Colorado Politics

SENGENBERGER | Polis (not Trump) would privatize mail







Jimmy Sengenberger

Jimmy Sengenberger



For months, Democrats have shouted that President Trump wants to “destroy the Post Office” and/or privatize it. Congressional Democrats first pushed for a USPS bailout in April; as Republicans and the Trump administration resisted, the Democrats started crying more about this supposed anti-USPS agenda.

Now, as we get closer to November, they’ve ramped up these attacks.  Last week, Speaker Nancy Pelosi falsely claimed Republicans, led by Trump, are “trying to undo” USPS because “they want to interfere with the election.  But,” she added, “they’ve been after the post office for a while. Why? Because they want to privatize it.”

Yet, Trump has never once suggested USPS be privatized.  On the contrary, in 2018, his Postal Reform Commission suggested a number of changes. Not one included privatization.

In contrast, when it comes to advocating USPS privatization, Pelosi need look no further than her former colleague, Jared Polis. 

In 2001, Gov. Polis, then on the State Board of Education, published an extensive issue paper for the Independence Institute, “Privatizing and Eliminating the Monopoly of the United States Postal Service.”  It is one of the strongest, most effective arguments for privatization you’ll find.

“USPS is hamstrung by a pseudo-governmental status that stifles innovation and excellence in both itself and the competition,” Polis begins.  “Through inertia and intransigence, USPS remains owned by the United States government, which also grants it a monopoly in key categories, including home mailbox delivery.”

He wants to “end all monopolistic protections and special treatment enjoyed by USPS” and to “transfer the capital stock of USPS into private hands more capable of exercising meaningful diligence and improving operating efficiency, thus allowing the profits and stock appreciation to accrue to the benefit of the employees and other shareholders.”

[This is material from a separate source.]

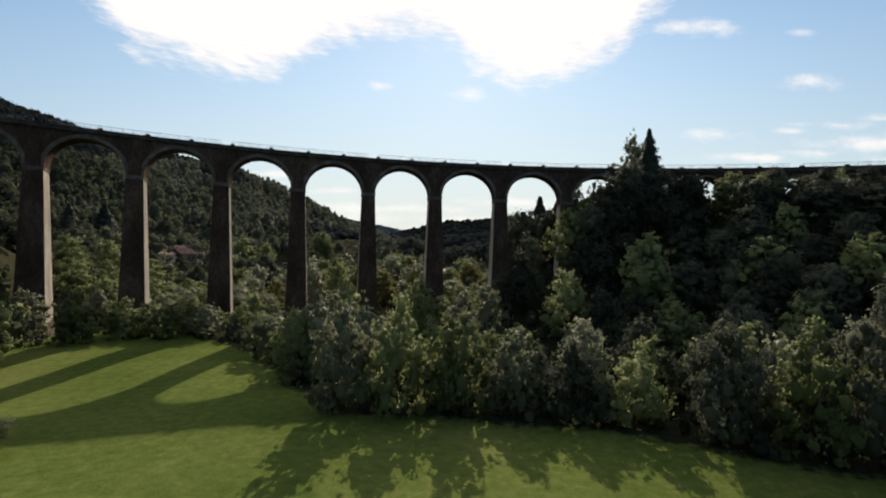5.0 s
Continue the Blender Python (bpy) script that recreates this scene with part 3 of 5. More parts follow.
TH0 = -0.5738
for k in range(-3, 9):
    tc = TH0 + k * BIG
    bx, by, _ = arc(tc, 191, 0)
    foot = min(ground(bx + a, by + b) for a in (-4, 0, 4) for b in (-4, 0, 4)) - 0.4
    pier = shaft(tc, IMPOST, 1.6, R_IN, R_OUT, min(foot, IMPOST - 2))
    pil = Solid()
    arc_box(pil, tc - 1.25 / 191, tc + 1.25 / 191, R_IN - 0.12, R_IN + 0.3, IMPOST + 0.1, CORNICE)
    part("pilaster", pil.mesh("pilaster", STONE), pier)
    pil = Solid()
    arc_box(pil, tc - 1.25 / 191, tc + 1.25 / 191, R_OUT - 0.3, R_OUT + 0.12, IMPOST + 0.1, CORNICE)
    part("pilaster", pil.mesh("pilaster", STONE), pier)
    # each hole is a solid dark block, its inner shade given by colour
    for sg in (-1, 1):
        hole = Solid()
        arc_box(hole, tc + (sg * 2.0 - 0.16) / 191, tc + (sg * 2.0 + 0.16) / 191, R_IN - 0.06, R_IN + 0.2, 24.2, 24.75)
        part("drain_hole", hole.mesh("drain_hole", STONE_DARK), pier)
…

Polis explores the historical evolution of USPS and points out that, while the Constitution gives Congress postal powers, the Framers “did not mandate that the federal government actually perform mail deliveries.” 

The paper contends that, since USPS was revamped in 1970, the internet has drastically decreased the need for traditional mail delivery and requires innovation.  Polis quotes Ruth Goldway, then a member of the Postal Rate Commission: “Why would a consumer advocate and liberal Democrat push to privatize the Postal Service with 900,000 government employees?  Simple: Because it would be the best way to save the institution from oblivion and put government resources to their most efficient and socially responsible use.”

Polis tackles the “great dangers” that “USPS as a government-owned monopoly” poses “to itself and others.”  He discusses their “preferential treatment before the law,” including exemptions from local zoning laws, vehicle registration costs and most federal, state and local taxes; its power to take private property using eminent domain, and its “damaging” ability to regulate its own competition. 

There are “tradeoffs,” however, like “restrictions that place it at a disadvantage relative to its private competition.”  For example, USPS must endure a multiyear bureaucratic process to raise prices or negotiate deals with private companies.  In essence, USPS has harmful competitive advantages, but its hands are tied as a quasi-government agency. 

Polis’s paper highlights other Western countries that partially or wholly privatized their postal services and counters the idea “that we should subsidize the postal industry to provide services any better or more cheaply than the market equilibrium would provide given the optimal allocation of resources by the market itself.”

The Democrat’s bottom line: We must “move quickly to privatize and de-monopolize USPS…(W)aiting to act would decrease the market value of USPS and result in less return to the taxpayers and employees when it is ultimately sold or liquidated; privatization should be done now, while USPS still has valuable assets.” 

You might counter, “This was 19 years ago.  Surely Polis has changed his mind.”  Yet on April 28, 2016, while in Congress, he tweeted a Cato Institute article arguing for “Privatizing the U.S. Postal Service.”  

Why would a congressman, who had published his own paper advocating for privatization 15 years earlier, share an article making that very case on Twitter?

Because he still believes it.  And in reality, the state of the Post Office has only deteriorated since 2001, meaning Polis’s arguments are even more salient now than then.

So, let’s keep in mind that privatizing and de-monopolizing USPS is a bipartisan idea.  Donald Trump and Nancy Pelosi don’t want it, but Jared Polis and Jimmy Sengenberger sure do.